Required task: Gather all lines with the word "follow" in them.

Available records:
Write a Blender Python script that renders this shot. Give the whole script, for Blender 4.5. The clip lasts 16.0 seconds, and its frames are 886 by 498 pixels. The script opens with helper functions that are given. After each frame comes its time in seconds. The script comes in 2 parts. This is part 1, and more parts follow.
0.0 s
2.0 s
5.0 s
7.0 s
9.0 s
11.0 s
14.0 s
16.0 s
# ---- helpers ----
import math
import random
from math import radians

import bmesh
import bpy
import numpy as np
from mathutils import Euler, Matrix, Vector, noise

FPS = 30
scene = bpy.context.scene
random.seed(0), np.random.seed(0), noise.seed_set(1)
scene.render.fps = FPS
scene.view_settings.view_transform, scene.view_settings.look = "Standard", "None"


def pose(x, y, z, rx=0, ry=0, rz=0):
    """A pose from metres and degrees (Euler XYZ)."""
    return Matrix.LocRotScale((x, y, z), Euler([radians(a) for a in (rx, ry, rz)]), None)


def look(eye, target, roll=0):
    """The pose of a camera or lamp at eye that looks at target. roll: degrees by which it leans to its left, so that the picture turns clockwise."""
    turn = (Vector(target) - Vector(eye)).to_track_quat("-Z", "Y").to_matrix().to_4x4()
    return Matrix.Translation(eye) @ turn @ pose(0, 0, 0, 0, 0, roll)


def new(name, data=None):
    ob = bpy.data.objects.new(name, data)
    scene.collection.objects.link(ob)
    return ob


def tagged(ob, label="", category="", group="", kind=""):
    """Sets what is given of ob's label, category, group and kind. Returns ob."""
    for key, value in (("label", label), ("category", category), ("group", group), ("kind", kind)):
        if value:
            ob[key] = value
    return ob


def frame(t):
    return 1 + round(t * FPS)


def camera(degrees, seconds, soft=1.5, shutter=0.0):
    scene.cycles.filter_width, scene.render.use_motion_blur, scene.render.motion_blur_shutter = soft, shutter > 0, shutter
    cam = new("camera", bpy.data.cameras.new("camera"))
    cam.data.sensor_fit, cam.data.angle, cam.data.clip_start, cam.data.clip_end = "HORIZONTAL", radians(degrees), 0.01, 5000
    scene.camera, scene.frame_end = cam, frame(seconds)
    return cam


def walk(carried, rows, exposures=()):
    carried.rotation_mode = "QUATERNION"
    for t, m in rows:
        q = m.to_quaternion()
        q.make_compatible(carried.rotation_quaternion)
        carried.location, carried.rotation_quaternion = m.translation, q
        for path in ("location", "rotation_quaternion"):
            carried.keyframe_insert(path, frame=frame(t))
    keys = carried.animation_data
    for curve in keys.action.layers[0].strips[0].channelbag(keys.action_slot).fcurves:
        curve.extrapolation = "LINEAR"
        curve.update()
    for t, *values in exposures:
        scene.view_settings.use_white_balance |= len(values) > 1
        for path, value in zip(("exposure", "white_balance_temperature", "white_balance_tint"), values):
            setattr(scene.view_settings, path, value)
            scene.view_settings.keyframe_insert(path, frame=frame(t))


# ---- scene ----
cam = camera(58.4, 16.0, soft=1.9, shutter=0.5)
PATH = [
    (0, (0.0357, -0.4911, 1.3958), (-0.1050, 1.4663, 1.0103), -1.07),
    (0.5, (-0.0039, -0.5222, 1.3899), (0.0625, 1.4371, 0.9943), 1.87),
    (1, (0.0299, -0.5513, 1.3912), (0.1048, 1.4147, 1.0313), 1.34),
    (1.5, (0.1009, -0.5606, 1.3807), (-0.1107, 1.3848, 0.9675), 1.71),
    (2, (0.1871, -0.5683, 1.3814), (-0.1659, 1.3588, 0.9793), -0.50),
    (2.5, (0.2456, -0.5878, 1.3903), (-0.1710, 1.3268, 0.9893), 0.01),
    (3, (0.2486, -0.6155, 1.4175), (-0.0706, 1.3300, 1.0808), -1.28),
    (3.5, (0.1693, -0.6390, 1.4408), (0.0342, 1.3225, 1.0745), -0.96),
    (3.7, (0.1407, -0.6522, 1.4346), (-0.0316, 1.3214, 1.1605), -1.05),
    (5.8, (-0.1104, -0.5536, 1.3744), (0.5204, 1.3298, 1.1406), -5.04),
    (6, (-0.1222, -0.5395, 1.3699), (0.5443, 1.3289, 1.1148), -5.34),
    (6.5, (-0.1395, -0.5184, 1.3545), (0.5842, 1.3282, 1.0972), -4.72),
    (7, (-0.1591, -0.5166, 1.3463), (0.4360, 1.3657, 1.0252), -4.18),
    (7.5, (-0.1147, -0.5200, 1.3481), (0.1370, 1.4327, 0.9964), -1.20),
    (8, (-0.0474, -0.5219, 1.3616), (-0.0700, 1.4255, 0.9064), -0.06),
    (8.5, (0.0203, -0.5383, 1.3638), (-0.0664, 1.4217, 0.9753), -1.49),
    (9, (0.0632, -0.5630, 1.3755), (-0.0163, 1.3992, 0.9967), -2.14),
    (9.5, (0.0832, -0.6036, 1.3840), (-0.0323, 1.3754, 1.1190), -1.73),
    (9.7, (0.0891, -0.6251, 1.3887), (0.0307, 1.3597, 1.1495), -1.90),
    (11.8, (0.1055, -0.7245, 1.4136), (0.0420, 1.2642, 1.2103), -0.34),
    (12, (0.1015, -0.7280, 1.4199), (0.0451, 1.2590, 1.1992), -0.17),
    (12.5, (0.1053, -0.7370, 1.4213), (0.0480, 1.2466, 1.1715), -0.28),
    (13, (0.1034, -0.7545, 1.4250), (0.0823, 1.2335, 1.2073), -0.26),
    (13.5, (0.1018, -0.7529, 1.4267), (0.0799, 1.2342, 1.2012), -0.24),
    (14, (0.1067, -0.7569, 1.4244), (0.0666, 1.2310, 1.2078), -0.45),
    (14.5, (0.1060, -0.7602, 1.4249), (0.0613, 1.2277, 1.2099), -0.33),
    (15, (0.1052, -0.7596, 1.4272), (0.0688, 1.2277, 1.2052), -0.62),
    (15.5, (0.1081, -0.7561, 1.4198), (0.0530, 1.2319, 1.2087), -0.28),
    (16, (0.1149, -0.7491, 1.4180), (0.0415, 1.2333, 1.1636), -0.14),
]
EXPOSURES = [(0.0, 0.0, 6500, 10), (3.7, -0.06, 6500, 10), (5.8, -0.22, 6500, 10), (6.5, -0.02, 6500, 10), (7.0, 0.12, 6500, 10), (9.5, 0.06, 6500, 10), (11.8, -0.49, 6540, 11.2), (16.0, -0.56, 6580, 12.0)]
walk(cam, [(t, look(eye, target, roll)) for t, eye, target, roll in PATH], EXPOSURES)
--
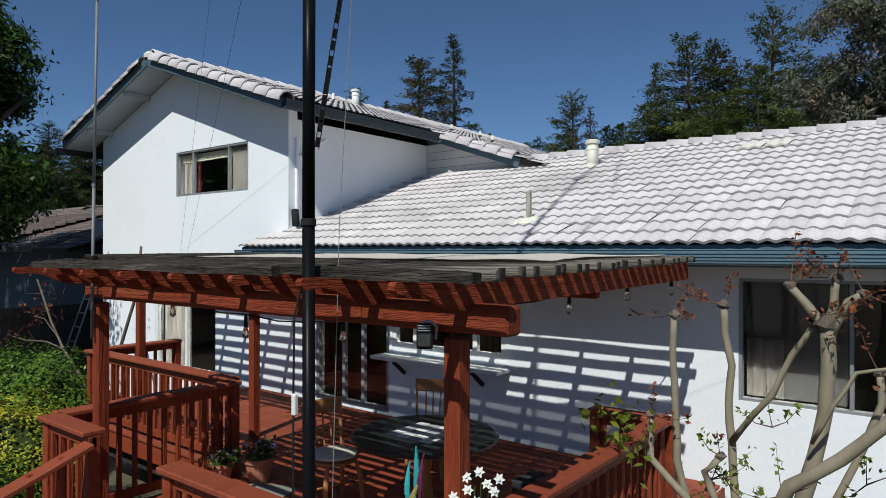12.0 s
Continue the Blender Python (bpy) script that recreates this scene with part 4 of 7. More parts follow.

Full response:
Write a Blender Python script that renders this shot. Give the whole script, for Blender 4.5. The clip lasts 16.0 seconds, and its frames are 886 by 498 pixels. The script opens with helper functions that are given. After each frame comes its time in seconds. The script comes in 2 parts. This is part 1, and more parts follow.
Continue the Blender Python (bpy) script that recreates this scene with part 4 of 7. More parts follow.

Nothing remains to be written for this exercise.